Still we see consumer trends pushing mobile hardware into achieving more of our daily work requirements. Apple is tackling this head on with Pro iPads, instead of making multi-mode Macs. Android N introduces native split-screen app support for multi-tasking. Yet the experience of running Android or iOS on a larger display often feels out of place. Simply blowing up a mobile OS doesn’t quite achieve the feel of using a desktop style OS.

Chrome OS + Android?

Google does have a solution for computing on a larger display. Chrome OS is an evolution of the Chrome browser which moves forward on a cloud computing philosophy. Both Android and Chrome can be powered by mobile ARM based processors or X86 laptop grade processors. It’s not outlandish to imagine a possible future where you use Android on your phone when “on the go”, then when you plug that phone into a larger screen you switch over to Chrome OS. The main issue here is that these are two separate environments, different than what Microsoft has with Windows 10 Mobile and Continuum simply changing the layout for a larger screen.

Google has repeatedly denied any rumors of expanding Android to get rid of Chrome OS, but there is still some evidence to support the idea of these platforms merging.

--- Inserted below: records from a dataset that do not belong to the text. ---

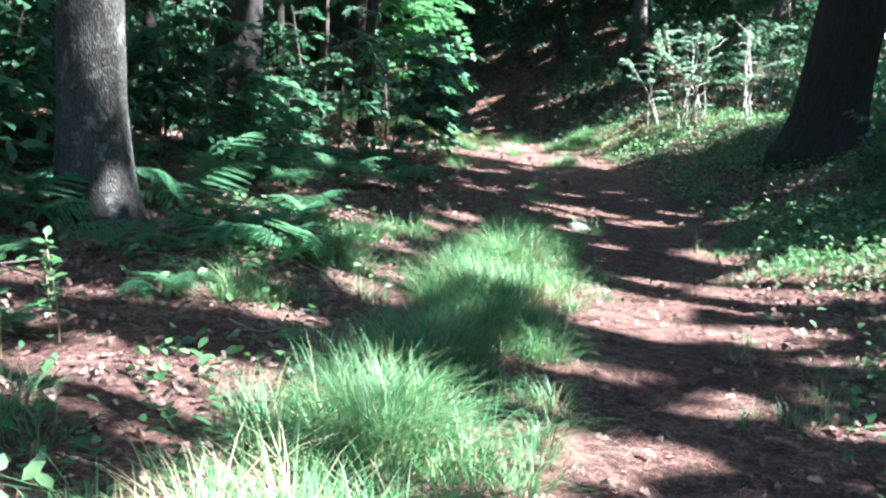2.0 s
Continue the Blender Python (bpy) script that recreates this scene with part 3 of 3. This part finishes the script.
def fern(x, y, n, scale, label, kinds=FRONDS, group="ferns", lift=0.0):
    g = np.random.default_rng(int(abs(x * 991 + y * 77)))
    root = thing("fern", x, y, float(ground_z(x, y)) - 0.01, label, "fern", group)
    for i in range(n):
        ob = new("frond", kinds[int(g.integers(3))])
        ob.parent = root
        yaw = 6.283 * i / n + g.normal(0, 0.3)
        ob.matrix_basis = pose(0, 0, 0, lift + g.uniform(-12, 14), g.normal(0, 10), math.degrees(yaw)) @ Matrix.Scale(scale * g.uniform(0.75, 1.2), 4)
    return root


BRACKEN = "green bracken fern with arching feathery fronds"
for x, y, s in [(-1.45, 8.35, 1.05), (-1.95, 8.15, 0.85), (-2.3, 7.75, 0.8), (-1.9, 9.0, 1.1), (-2.5, 9.2, 1.15), (-3.1, 7.9, 1.1), (-3.3, 8.8, 1.2), (-2.75, 7.1, 0.6), (-1.75, 9.9, 0.9),
                (-1.6, 12.6, 1.15), (-2.0, 13.1, 1.15), (-2.6, 12.2, 1.1), (-3.0, 11.4, 1.1), (-2.7, 10.5, 1.05), (-3.6, 10.3, 1.1), (-1.4, 13.9, 0.8), (-2.35, 11.6, 0.8), (-1.8, 14.6, 0.7),
                (-3.8, 7.2, 1.1), (-4.2, 8.6, 1.1), (-1.75, 6.9, 0.55), (-2.1, 6.0, 0.6), (-2.2, 15.4, 0.8), (-3.4, 22.8, 0.9), (-4.1, 23.6, 1.0), (-3.0, 23.8, 0.9)]:
    fern(x, y, 7, 0.86 * s, BRACKEN)
mound = np.random.default_rng(77)
for i in range(30):
    f, o = mound.uniform(0, 1), mound.normal(0, 0.3)
    # pale fronds grow likelier to the right, colouring in the mound's sunlit side
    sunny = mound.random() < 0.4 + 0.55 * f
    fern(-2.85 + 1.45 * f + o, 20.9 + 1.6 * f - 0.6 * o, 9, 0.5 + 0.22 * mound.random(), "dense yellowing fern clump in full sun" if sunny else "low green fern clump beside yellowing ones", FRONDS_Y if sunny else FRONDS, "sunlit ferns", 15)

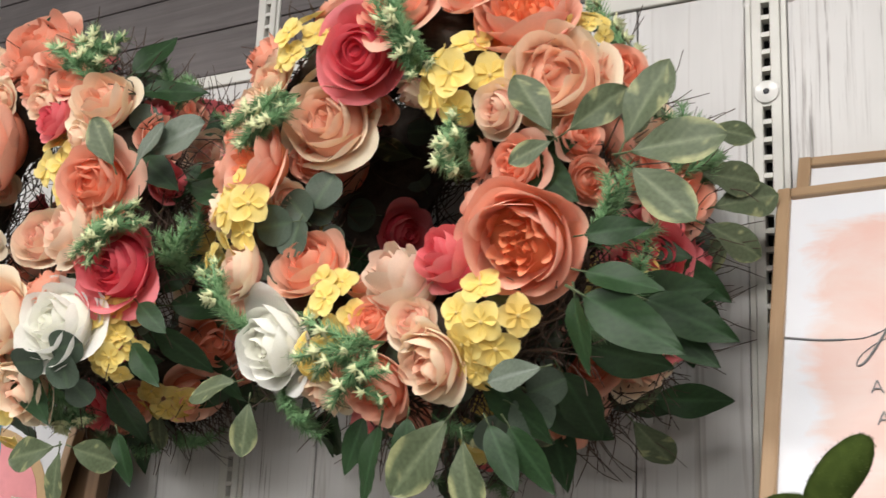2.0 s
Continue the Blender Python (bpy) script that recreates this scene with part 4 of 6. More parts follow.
def fern_mesh(seed, cream=True):
    """A curved stem set with fine needles, pale star tips at the end; along +x, one unit long."""
    rng = random.Random(seed)
    bm = bmesh.new()
    lay = painted(bm)

    def needle(p, d, ln, c0, c1, w=0.011):
        side = d.orthogonal().normalized() * w
        up = d.cross(side).normalized() * w
        a = [bm.verts.new(p + o) for o in (side, -0.5 * side + 0.87 * up, -0.5 * side - 0.87 * up)]
        e = bm.verts.new(p + d * ln)
        for q in a:
            q[lay] = (*c0, 1)
        e[lay] = (*c1, 1)
        for k in range(3):
            bm.faces.new((a[k], a[(k + 1) % 3], e))

    green, lite, pale = (0.085, 0.215, 0.085), (0.30, 0.47, 0.23), (0.66, 0.70, 0.38)
    for b in range(4):
        ang = rng.uniform(-0.55, 0.55)
        bend = rng.uniform(-0.3, 0.3)
        ln = rng.uniform(0.65, 1.0)
        pts = [Vector((ln * t * math.cos(ang + bend * t), ln * t * math.sin(ang + bend * t), 0.25 * math.sin(2.4 * t) + rng.uniform(-0.03, 0.03))) for t in (0, 0.2, 0.4, 0.6, 0.8, 1.0)]
        fine = catmull(pts, 6)
        n0 = len(bm.verts)
        tube(bm, fine, 0.010, 4)
        bm.verts.ensure_lookup_table()
        for q in bm.verts[n0:]:
            q[lay] = (0.08, 0.16, 0.06, 1)
        for k in range(4, len(fine) - 1):
            d = (fine[k + 1] - fine[k]).normalized()
            for _ in range(8):
                o = Vector((rng.gauss(0, 1), rng.gauss(0, 1), rng.gauss(0, 1)))
                o = (o - d * o.dot(d)).normalized()
                needle(fine[k], (o + d * 0.75).normalized(), rng.uniform(0.10, 0.20), green, lite, 0.009)
        if cream:
            for tip in (fine[-1], fine[int(len(fine) * 0.7)] + Vector((0, 0, 0.08))):
                for _ in range(11):
                    o = Vector((rng.gauss(0, 1), rng.gauss(0, 1), abs(rng.gauss(0, 1)))).normalized()
                    needle(tip, o, rng.uniform(0.09, 0.14), pale, (0.70, 0.70, 0.42), 0.026)
    return finish("fern", bm, M_FERN)


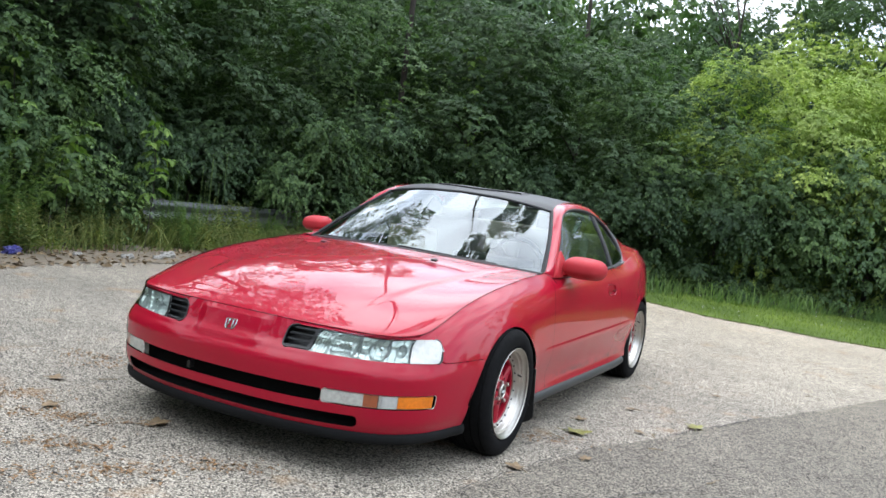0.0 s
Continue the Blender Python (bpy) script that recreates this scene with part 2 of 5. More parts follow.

Google Pixel C Review Keyboard 2

For hardware, the first Pixel was a high end laptop built to showcase Chrome OS. The follow up Pixel C tablet however uses Android, causing a bit of confusion where we used to see Nexus tablets fulfill that market niche.Chrome OS has a passionate fan base, but it’s a substantially smaller audience than the number of people using Android.

Also, USB Type C will eventually increase the bandwidth available for phones to utilize external displays, and to move information around quickly. Microsoft is using USB C on the Lumia 950 to power the Continuum dock.

On the software side, we seen some compelling moves from Google providing developers with tools to move Android apps over to Chrome OS. It’s not quite the same situation as Microsoft’s Universal apps, but it could pave the way for more unification between Google’s separate operating systems.

Increasingly we see that services are key. Consumers want to know that they can communicate and get work done. Easily migrating work between screens, instead of between separate computers, might be the next stage for consumer electronics.